**YOUR OBJECTIVE:**
Copy each line where the word "that" occurs.

Entries from a dataset:

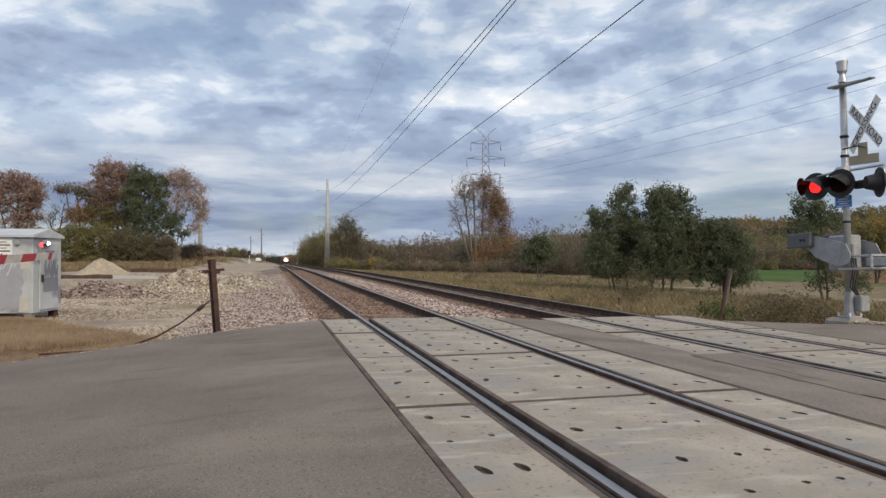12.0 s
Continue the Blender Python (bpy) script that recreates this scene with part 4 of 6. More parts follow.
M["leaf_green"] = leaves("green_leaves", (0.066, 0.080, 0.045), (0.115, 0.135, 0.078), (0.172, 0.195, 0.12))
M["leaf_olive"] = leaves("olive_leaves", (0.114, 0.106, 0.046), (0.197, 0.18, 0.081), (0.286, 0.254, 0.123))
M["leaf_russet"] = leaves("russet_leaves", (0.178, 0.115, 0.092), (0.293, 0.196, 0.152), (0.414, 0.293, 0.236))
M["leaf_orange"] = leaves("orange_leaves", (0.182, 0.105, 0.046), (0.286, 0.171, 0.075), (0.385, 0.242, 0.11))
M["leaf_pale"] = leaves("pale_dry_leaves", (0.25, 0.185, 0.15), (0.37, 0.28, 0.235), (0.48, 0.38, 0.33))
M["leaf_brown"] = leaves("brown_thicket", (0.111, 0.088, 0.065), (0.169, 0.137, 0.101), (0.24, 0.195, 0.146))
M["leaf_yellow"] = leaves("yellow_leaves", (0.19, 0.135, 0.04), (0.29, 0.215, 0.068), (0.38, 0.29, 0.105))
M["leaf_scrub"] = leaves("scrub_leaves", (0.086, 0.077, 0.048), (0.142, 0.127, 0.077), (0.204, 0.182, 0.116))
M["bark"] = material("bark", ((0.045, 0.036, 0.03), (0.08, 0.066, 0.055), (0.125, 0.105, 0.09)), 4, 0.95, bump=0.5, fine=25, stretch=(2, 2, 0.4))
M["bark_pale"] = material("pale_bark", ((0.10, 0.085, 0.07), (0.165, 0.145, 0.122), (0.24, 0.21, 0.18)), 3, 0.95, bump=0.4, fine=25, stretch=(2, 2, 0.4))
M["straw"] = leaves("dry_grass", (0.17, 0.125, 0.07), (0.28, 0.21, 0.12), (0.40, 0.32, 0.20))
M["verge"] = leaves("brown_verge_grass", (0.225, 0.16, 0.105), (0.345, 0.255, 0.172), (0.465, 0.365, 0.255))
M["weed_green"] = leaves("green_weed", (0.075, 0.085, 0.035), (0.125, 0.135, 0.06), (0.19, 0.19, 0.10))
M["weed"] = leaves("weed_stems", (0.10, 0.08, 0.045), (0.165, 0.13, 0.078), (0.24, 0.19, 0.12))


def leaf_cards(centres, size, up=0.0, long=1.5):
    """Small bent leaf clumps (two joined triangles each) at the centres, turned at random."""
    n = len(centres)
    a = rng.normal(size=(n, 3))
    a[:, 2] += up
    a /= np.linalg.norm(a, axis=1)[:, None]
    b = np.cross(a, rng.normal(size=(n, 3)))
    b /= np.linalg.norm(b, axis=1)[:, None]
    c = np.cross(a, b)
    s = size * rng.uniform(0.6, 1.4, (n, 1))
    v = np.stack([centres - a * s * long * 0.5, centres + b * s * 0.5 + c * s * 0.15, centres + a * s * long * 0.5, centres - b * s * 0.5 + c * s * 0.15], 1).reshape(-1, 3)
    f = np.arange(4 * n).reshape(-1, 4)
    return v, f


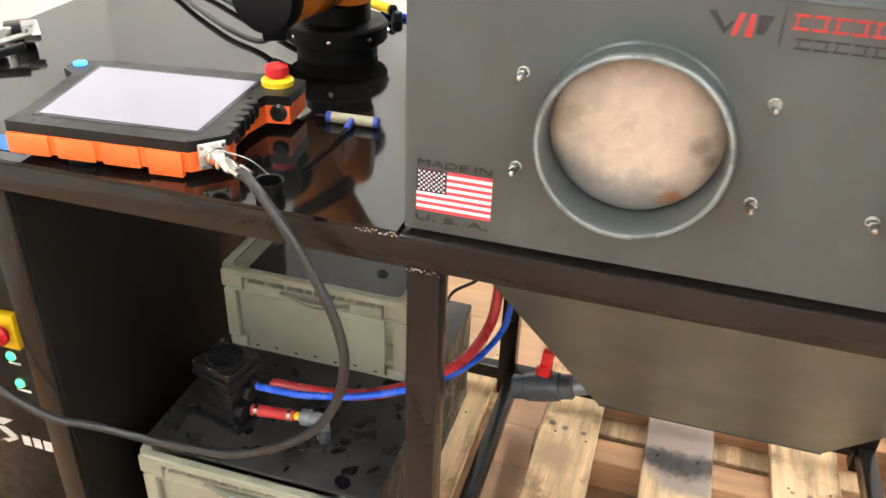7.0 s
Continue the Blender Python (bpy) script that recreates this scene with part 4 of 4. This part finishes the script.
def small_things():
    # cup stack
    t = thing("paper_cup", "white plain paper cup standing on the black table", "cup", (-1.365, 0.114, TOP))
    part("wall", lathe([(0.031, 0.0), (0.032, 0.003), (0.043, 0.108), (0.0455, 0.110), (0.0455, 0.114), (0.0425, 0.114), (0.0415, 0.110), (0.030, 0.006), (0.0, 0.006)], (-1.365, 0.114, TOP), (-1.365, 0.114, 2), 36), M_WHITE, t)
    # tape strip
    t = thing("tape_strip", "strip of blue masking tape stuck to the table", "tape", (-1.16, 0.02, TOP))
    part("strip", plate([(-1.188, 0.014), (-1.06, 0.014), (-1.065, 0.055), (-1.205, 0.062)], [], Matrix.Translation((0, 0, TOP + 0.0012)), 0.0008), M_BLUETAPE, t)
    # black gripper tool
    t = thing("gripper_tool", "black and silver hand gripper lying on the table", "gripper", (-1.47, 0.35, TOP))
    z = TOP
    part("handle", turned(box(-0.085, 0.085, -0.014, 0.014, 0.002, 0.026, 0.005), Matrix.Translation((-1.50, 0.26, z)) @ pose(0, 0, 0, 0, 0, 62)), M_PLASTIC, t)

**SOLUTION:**
Continue the Blender Python (bpy) script that recreates this scene with part 4 of 6. More parts follow.
Continue the Blender Python (bpy) script that recreates this scene with part 4 of 4. This part finishes the script.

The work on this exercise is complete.